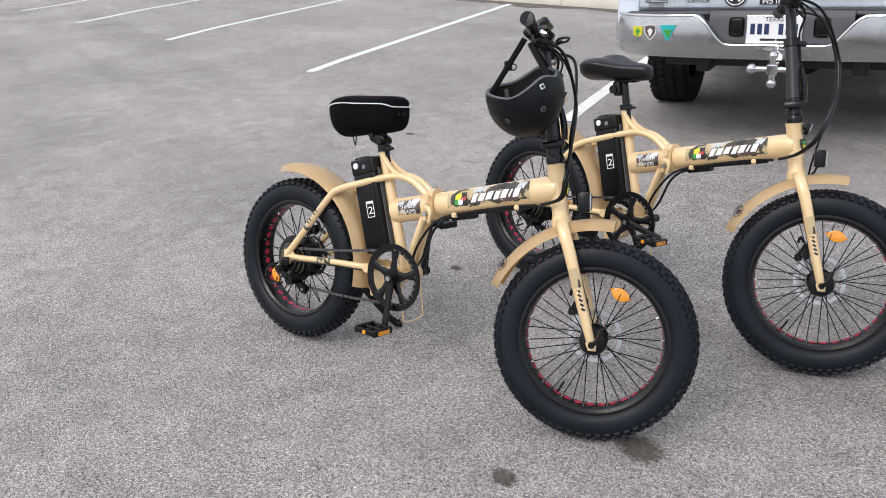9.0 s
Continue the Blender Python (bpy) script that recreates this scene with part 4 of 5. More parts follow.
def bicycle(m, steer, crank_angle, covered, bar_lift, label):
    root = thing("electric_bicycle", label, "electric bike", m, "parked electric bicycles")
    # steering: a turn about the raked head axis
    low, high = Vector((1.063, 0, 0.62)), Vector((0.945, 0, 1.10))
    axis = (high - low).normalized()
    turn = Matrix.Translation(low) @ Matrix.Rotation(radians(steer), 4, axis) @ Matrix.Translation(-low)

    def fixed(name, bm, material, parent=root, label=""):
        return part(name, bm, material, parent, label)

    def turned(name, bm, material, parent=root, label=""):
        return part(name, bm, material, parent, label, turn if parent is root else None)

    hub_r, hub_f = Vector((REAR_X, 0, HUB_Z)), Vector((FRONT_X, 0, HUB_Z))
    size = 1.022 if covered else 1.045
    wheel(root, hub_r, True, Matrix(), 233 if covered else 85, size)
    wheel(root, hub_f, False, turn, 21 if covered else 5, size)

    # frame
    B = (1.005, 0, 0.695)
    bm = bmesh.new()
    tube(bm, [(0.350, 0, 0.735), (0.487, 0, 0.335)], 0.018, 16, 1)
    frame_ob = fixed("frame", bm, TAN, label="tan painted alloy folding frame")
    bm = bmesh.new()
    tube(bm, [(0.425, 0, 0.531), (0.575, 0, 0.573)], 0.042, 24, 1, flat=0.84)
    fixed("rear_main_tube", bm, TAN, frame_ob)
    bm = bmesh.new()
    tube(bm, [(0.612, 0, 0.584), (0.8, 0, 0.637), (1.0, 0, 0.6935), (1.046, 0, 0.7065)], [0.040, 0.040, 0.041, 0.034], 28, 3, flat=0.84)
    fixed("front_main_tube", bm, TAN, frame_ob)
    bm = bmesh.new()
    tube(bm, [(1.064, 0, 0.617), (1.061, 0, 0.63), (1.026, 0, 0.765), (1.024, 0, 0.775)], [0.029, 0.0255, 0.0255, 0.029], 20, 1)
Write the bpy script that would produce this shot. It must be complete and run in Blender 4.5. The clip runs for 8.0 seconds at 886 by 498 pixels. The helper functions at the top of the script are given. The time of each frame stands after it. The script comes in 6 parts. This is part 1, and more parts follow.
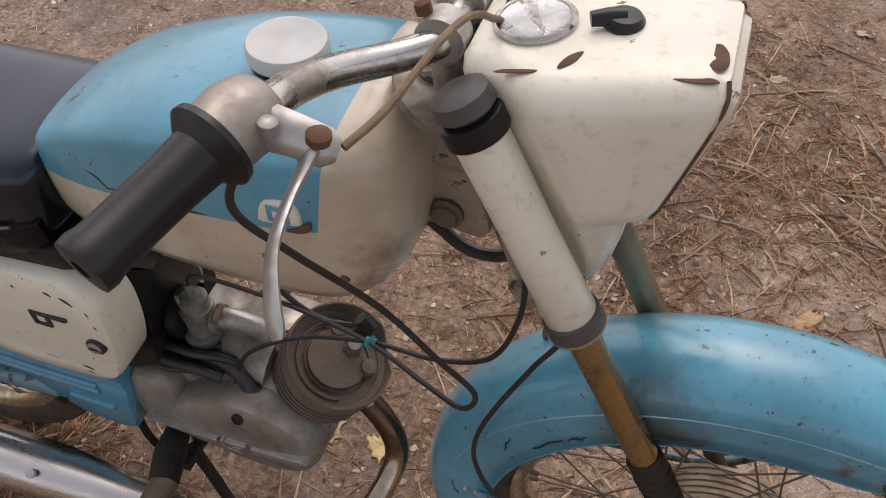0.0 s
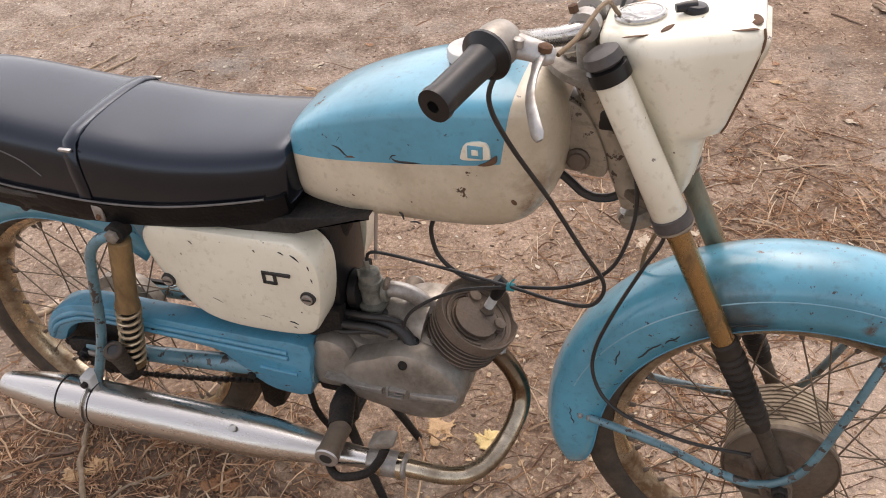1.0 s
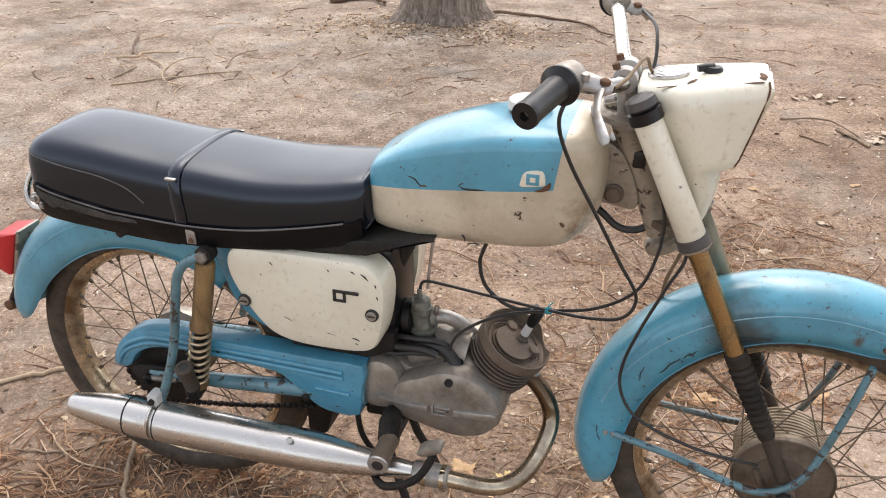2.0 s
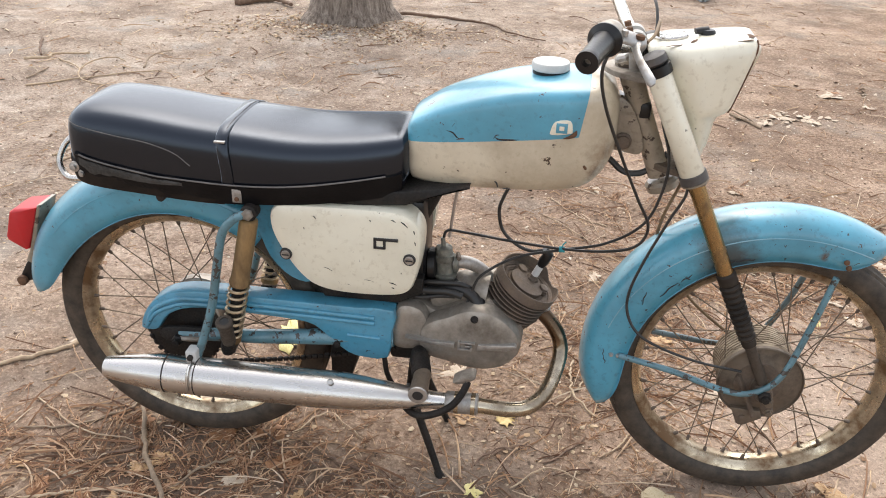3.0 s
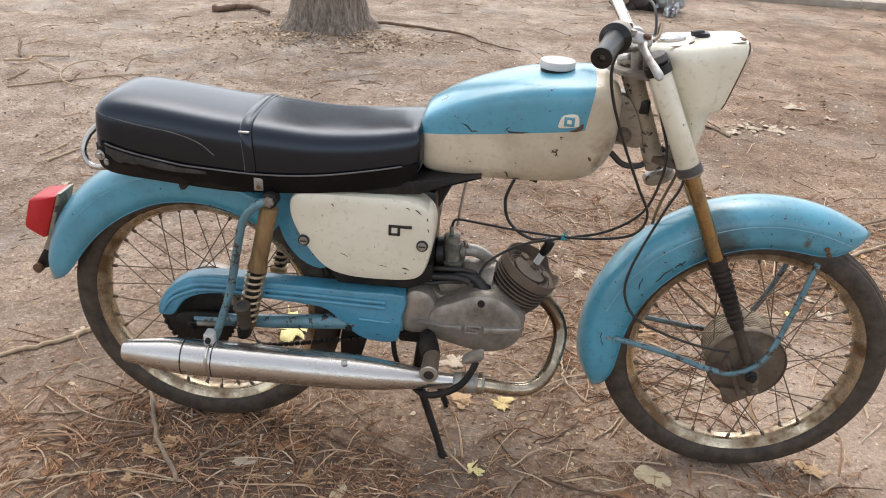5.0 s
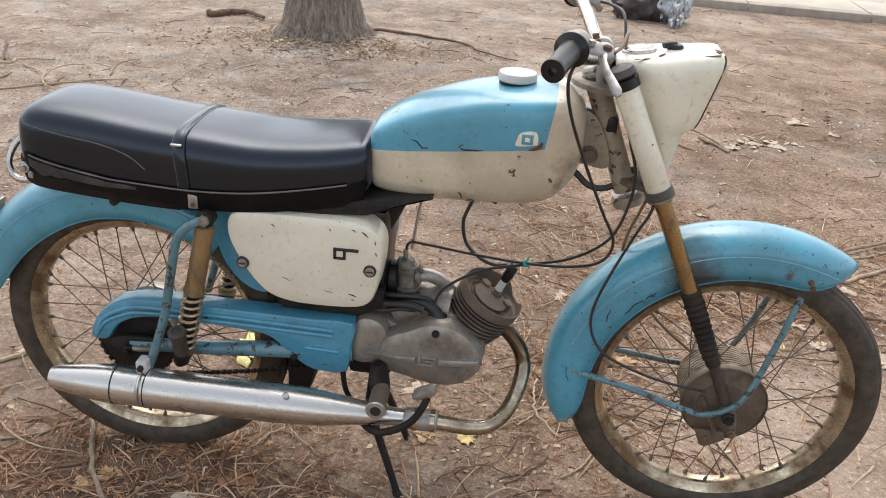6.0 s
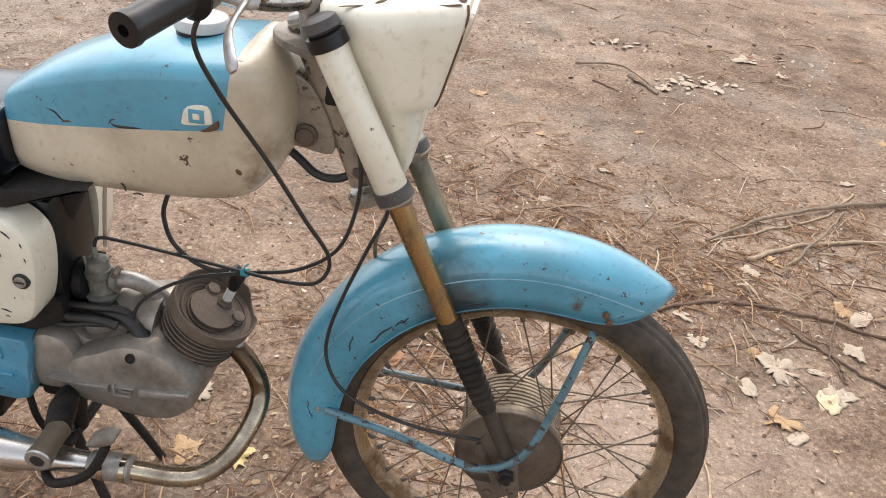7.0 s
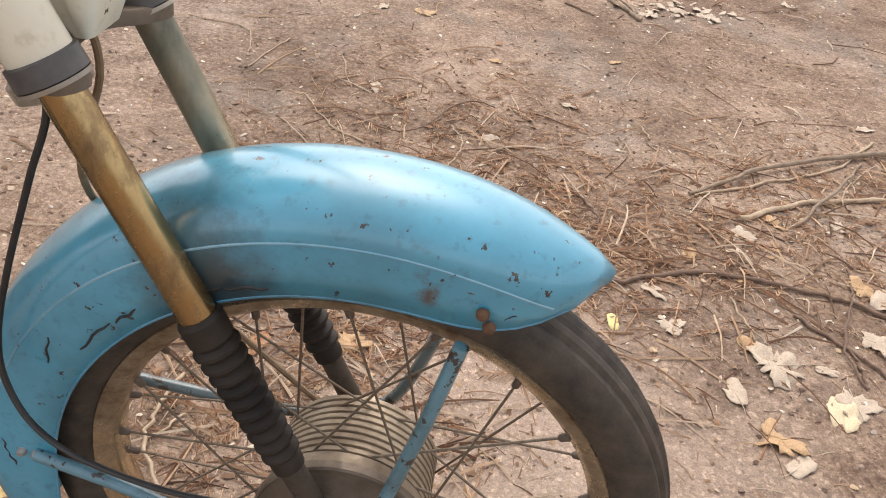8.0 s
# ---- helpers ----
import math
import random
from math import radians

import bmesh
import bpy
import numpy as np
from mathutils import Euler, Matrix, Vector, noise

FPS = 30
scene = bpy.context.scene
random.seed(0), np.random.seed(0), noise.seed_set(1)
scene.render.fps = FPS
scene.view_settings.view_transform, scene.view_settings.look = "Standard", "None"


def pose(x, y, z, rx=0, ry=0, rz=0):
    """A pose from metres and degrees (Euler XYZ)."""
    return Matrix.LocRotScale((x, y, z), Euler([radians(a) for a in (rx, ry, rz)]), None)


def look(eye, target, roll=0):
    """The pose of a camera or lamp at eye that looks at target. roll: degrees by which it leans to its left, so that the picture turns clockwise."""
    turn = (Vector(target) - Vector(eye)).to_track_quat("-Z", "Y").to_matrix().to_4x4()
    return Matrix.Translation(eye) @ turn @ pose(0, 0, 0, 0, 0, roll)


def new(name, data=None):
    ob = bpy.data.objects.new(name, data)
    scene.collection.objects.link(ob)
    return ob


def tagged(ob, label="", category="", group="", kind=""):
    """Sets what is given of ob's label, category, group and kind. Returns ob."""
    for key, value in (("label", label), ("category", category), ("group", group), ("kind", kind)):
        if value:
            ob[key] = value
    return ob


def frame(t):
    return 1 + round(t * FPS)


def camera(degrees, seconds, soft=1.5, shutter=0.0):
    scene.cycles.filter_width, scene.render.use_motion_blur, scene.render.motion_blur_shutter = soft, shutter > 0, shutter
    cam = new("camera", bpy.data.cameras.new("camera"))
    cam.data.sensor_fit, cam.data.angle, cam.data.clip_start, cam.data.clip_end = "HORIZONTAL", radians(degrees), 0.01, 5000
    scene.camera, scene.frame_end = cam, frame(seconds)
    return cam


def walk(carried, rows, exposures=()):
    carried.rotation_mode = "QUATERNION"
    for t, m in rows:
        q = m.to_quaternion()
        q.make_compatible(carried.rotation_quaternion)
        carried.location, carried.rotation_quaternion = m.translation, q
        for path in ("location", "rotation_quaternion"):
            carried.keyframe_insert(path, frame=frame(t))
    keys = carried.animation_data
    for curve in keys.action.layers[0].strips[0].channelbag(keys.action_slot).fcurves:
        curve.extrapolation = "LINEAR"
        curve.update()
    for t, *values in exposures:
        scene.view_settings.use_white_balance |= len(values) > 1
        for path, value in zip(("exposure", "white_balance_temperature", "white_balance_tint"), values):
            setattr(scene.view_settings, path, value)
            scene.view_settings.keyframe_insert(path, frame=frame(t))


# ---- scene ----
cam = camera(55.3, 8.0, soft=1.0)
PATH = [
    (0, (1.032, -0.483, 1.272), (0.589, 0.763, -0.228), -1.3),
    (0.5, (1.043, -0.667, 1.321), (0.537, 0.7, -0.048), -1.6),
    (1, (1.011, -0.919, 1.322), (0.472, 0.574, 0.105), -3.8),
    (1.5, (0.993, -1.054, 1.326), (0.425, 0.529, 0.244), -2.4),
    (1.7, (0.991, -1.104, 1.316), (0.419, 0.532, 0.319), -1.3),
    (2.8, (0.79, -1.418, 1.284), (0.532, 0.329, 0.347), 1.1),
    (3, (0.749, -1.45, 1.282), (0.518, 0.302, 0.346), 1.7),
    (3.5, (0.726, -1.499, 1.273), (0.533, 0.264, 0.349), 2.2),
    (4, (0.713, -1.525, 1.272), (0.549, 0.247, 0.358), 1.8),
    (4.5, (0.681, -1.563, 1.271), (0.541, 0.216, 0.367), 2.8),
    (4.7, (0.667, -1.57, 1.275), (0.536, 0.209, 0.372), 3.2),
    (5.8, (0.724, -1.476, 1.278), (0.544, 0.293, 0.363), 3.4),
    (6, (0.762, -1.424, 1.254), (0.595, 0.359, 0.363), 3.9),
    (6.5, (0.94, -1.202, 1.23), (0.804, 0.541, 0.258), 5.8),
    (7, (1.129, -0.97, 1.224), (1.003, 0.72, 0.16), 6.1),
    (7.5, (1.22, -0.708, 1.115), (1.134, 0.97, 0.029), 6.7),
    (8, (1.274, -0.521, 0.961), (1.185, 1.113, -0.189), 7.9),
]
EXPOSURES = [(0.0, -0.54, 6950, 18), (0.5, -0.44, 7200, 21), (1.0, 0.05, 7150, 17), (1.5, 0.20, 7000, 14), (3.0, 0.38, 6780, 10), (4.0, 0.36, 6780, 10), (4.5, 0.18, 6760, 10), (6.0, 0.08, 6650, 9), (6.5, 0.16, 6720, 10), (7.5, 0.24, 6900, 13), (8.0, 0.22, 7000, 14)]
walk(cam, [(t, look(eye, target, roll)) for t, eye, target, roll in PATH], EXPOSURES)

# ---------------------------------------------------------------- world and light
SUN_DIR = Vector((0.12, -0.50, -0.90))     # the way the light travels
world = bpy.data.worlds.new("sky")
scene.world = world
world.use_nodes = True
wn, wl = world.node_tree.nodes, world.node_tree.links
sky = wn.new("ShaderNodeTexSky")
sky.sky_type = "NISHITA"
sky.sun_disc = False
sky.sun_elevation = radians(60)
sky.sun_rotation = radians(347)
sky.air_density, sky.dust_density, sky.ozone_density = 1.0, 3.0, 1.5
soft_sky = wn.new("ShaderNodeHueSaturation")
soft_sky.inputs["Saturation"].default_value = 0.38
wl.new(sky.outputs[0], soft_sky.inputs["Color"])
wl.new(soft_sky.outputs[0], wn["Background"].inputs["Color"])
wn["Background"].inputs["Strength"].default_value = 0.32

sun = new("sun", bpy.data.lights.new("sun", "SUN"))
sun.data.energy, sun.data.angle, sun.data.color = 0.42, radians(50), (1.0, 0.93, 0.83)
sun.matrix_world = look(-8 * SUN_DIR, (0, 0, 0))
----
Short task: Hand back the exact lines from the start of the entries to the line with "0.029], 20, 1)", both ends kept and pictures left out.

Result below:
9.0 s
Continue the Blender Python (bpy) script that recreates this scene with part 4 of 5. More parts follow.
def bicycle(m, steer, crank_angle, covered, bar_lift, label):
    root = thing("electric_bicycle", label, "electric bike", m, "parked electric bicycles")
    # steering: a turn about the raked head axis
    low, high = Vector((1.063, 0, 0.62)), Vector((0.945, 0, 1.10))
    axis = (high - low).normalized()
    turn = Matrix.Translation(low) @ Matrix.Rotation(radians(steer), 4, axis) @ Matrix.Translation(-low)

    def fixed(name, bm, material, parent=root, label=""):
        return part(name, bm, material, parent, label)

    def turned(name, bm, material, parent=root, label=""):
        return part(name, bm, material, parent, label, turn if parent is root else None)

    hub_r, hub_f = Vector((REAR_X, 0, HUB_Z)), Vector((FRONT_X, 0, HUB_Z))
    size = 1.022 if covered else 1.045
    wheel(root, hub_r, True, Matrix(), 233 if covered else 85, size)
    wheel(root, hub_f, False, turn, 21 if covered else 5, size)

    # frame
    B = (1.005, 0, 0.695)
    bm = bmesh.new()
    tube(bm, [(0.350, 0, 0.735), (0.487, 0, 0.335)], 0.018, 16, 1)
    frame_ob = fixed("frame", bm, TAN, label="tan painted alloy folding frame")
    bm = bmesh.new()
    tube(bm, [(0.425, 0, 0.531), (0.575, 0, 0.573)], 0.042, 24, 1, flat=0.84)
    fixed("rear_main_tube", bm, TAN, frame_ob)
    bm = bmesh.new()
    tube(bm, [(0.612, 0, 0.584), (0.8, 0, 0.637), (1.0, 0, 0.6935), (1.046, 0, 0.7065)], [0.040, 0.040, 0.041, 0.034], 28, 3, flat=0.84)
    fixed("front_main_tube", bm, TAN, frame_ob)
    bm = bmesh.new()
    tube(bm, [(1.064, 0, 0.617), (1.061, 0, 0.63), (1.026, 0, 0.765), (1.024, 0, 0.775)], [0.029, 0.0255, 0.0255, 0.029], 20, 1)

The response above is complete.